GARRICK UTLEY, CNN CORRESPONDENT: We can't even begin to speculate on that, Carol. The mayor, other government officials have said they're not even going to try to guess, although the figure will obviously be in the thousands. It's now just after 5 a.m., as you well know, here on the east coast of the United States, here in New York City. And this is the time that this metropolis usually starts to come to work, get up and get at it in the New York way, but not this morning. Nobody's really come into town. The streets, even at this hour, are still empty. The only sounds we heard is the occasional siren of an ambulance or a police car racing around Manhattan island.

The rescue work, as we saw just a moment ago, is continuing. It has been going on all night down at the World Trade Center sight. The generators with the flood lights were brought in. The fire department is still there, rescue workers are starting to move the rubble with a giant earth moving machine. But of course, this is going to go on for days and days.

It is really hard for many, I think, of us to understand or comprehend. What seems to have been a trauma that's been going on for an eternity has really been with us for, what, 20 hours now, but it started under such different circumstances.

(BEGIN VIDEOTAPE)

(voice-over): It was such a beautiful morning. The air was clear over Manhattan, the sky a rich blue. The two twin towers stood tall, anchored in bedrock of granite. So secure, so unshakable, and then...

You've seen smoke and destruction before, but we've never seen -- seen madness like this. A catastrophe like this. It was a morning when words could only begin to express the horror.

UNIDENTIFIED MALE: It was like a blizzard, but a blizzard that wasn't cold, a blizzard that had no wind. It was just hot. UNIDENTIFIED MALE: There was an enormous fireball. There was fire, debris falling to the grounds, and then just a whole kind of mushroom of smoke that sort of just billowed up.

UTLEY: We knew that some of what happened this morning could happen, that there could be another attack on the World Trade Center as there was eight years ago, that terrorists might attack the Pentagon and hijack commercial flights. But how could we imagine that all of this could happen, that much of the government would be shut down, the capitol of the United States evacuated, and the White House that the president of the most powerful nation in the world would take evasive action for his own security.

Across this nation from airports closed down, to home, to workplace, we watched and tried to comprehend what we were seeing. It took time after the shock of the terror to digest the dimension of the human tragedy. We tried to imagine what those caught in the soaring towers, in the doomed planes, in the Pentagon, went through before the end. We can only wonder what happens next.

The president vows action.

GEORGE W. BUSH, PRESIDENT, UNITED STATES OF AMERICA: The search is underway for those who are behind these evil acts.

I've directed the full resources of our intelligence and law enforcement communities to find those responsible and to bring them to justice.

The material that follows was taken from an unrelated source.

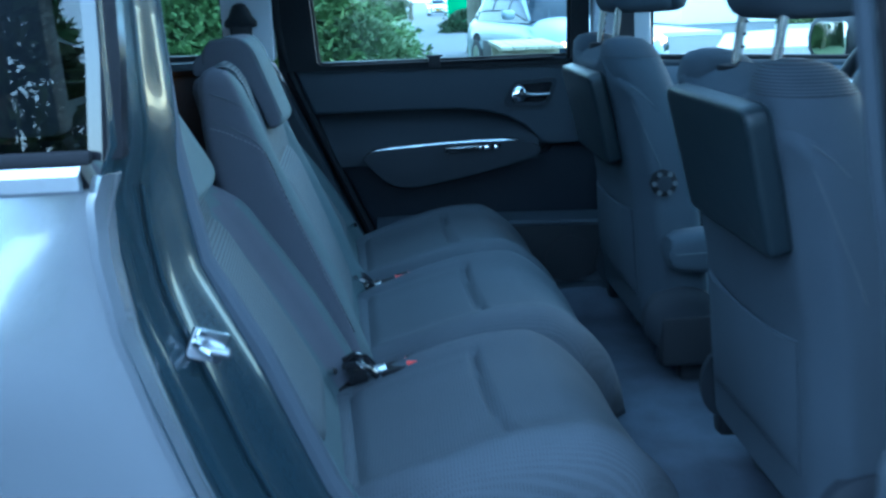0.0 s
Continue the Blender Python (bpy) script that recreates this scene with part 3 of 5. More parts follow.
def sun_visor(s):
    vs = thing("sun_visor", "pale grey folded sun visor at the roof's front edge", "sun visor", (1.0, s * 0.41, 1.43), "sun visors")
    a0, a1 = Vector((0.915, 0.572, 1.432)), Vector((0.960, 0.215, 1.450))
    d = Vector((0.085, 0.016, -0.024))
    up = d.cross(a1 - a0).normalized()
    secs = []
    for f, k in ((0, 0.55), (0.01, 0.75), (0.04, 0.92), (0.10, 1), (0.5, 1), (0.9, 1), (0.96, 0.92), (0.99, 0.75), (1, 0.55)):
        c = a0.lerp(a1, f) + d * 0.5
        sec = []
        for i in range(24):
            t = 2 * math.pi * i / 24
            p = c + d * 0.5 * k * math.copysign(abs(math.cos(t)) ** 0.55, math.cos(t)) + up * 0.010 * k * math.copysign(abs(math.sin(t)) ** 0.75, math.sin(t))
            sec.append((p.x, s * p.y, p.z))
        secs.append(sec)
    fl = part("flap", loft(secs), PILLAR, vs)
    part("hinge_rod", tube([(0.955, s * 0.535, 1.432), (0.968, s * 0.56, 1.436)], 0.005, 8), PLASTIC_DK, fl)


sun_visor(1)
sun_visor(-1)
# ---- rear seats: three alike, side by side; the outer two are tilted back further ----
def back_front(z):
    return lerp([(0.60, 0.093), (0.75, 0.046), (0.88, 0.0), (1.028, -0.056), (1.10, -0.079), (1.19, -0.106)], z)


def back_rear(z):
    return lerp([(0.62, -0.012), (0.75, -0.048), (0.90, -0.106), (1.00, -0.140), (1.06, -0.151), (1.11, -0.155), (1.19, -0.153)], z)


def face_x(z, y):
    """The front of the backrest: side bolsters proud of the middle, most of all low down."""
    b = soft((abs(y) - 0.138) / 0.045)
    return back_front(z) + lerp([(0.70, 0.024), (0.88, 0.032), (0.99, 0.025), (1.055, 0.020), (1.13, 0.015), (1.18, 0.008)], z) * b


def backrest_ring(z, hw, trim=0.0, n=64):
    out = []
    xr = back_rear(z) + trim
    for i in range(n):
        a = 2 * math.pi * i / n
        c, s = math.cos(a), math.sin(a)
        u, v = math.copysign(abs(c) ** 0.34, c), math.copysign(abs(s) ** 0.34, s)
        y = v * (hw - trim)
        xf = face_x(z, y) - trim
        out.append(((xf + xr) / 2 + u * (xf - xr) / 2, y, z))
    return out


def back_hw(z):
    return 0.208 - 0.005 * soft((z - 1.0) / 0.2)


def surf_x(z, y):
    """The backrest's front skin at a place across it."""
    v = min(0.999, abs(y) / back_hw(z))
    xf, xr = face_x(z, y), back_rear(z)
    return (xf + xr) / 2 + (1 - v ** (2 / 0.34)) ** 0.17 * (xf - xr) / 2


def side_y(z, x):
    """The backrest's side skin at a depth."""
    v = 1.0
    for _ in range(25):
        xf, xr = face_x(z, v * back_hw(z)), back_rear(z)
        u = max(-0.999, min(0.999, (2 * x - xf - xr) / (xf - xr)))
        v = 0.5 * v + 0.5 * (1 - abs(u) ** (2 / 0.34)) ** 0.17
    return back_hw(z) * v


def curve(points, step):
    """Even steps along a line of points, smoothed."""
    pts = [Vector(p) for p in points]
    fine = []
    for i in range(len(pts) - 1):
        a, b, c, d = pts[max(0, i - 1)], pts[i], pts[i + 1], pts[min(len(pts) - 1, i + 2)]
        for k in range(12):
            t = k / 12
            fine.append(0.5 * (2 * b + (c - a) * t + (2 * a - 5 * b + 4 * c - d) * t * t + (3 * b - a - 3 * c + d) * t ** 3))
    fine.append(pts[-1])
    out, run = [fine[0]], 0.0
    for a, b in zip(fine, fine[1:]):
        run += (b - a).length
        if run >= step:
            out.append(b)
            run = 0.0
    return out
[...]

UTLEY: Retaliation, even revenge, may feel sweet one day, but right now there are only the remnants of terror, the pain of the tragedy, and the tears.

(END VIDEOTAPE)

(on camera): And now there is the morning after and the days to come. And the morning newspaper, another one has reached Manhattan Island, "New York's Daily News," the largest circulating tabloid in the United States, the oldest one too.

The headline is simple, "It's War," in red letters, pictures throughout the newspaper, throughout the other journals coming out that they're sending across the country this day.

Really telling us nothing new, except that it's war. The question of course, Carol, is you know where the battleground is, it's right down here in lower Manhattan, some at the Pentagon today or yesterday. The search there continues, the question is: Where is the enemy? That's what we will be asking for days and weeks to come. Carol?

LIN: And how do we find the enemy? Thank you very much. Garrick Utley reporting from New York.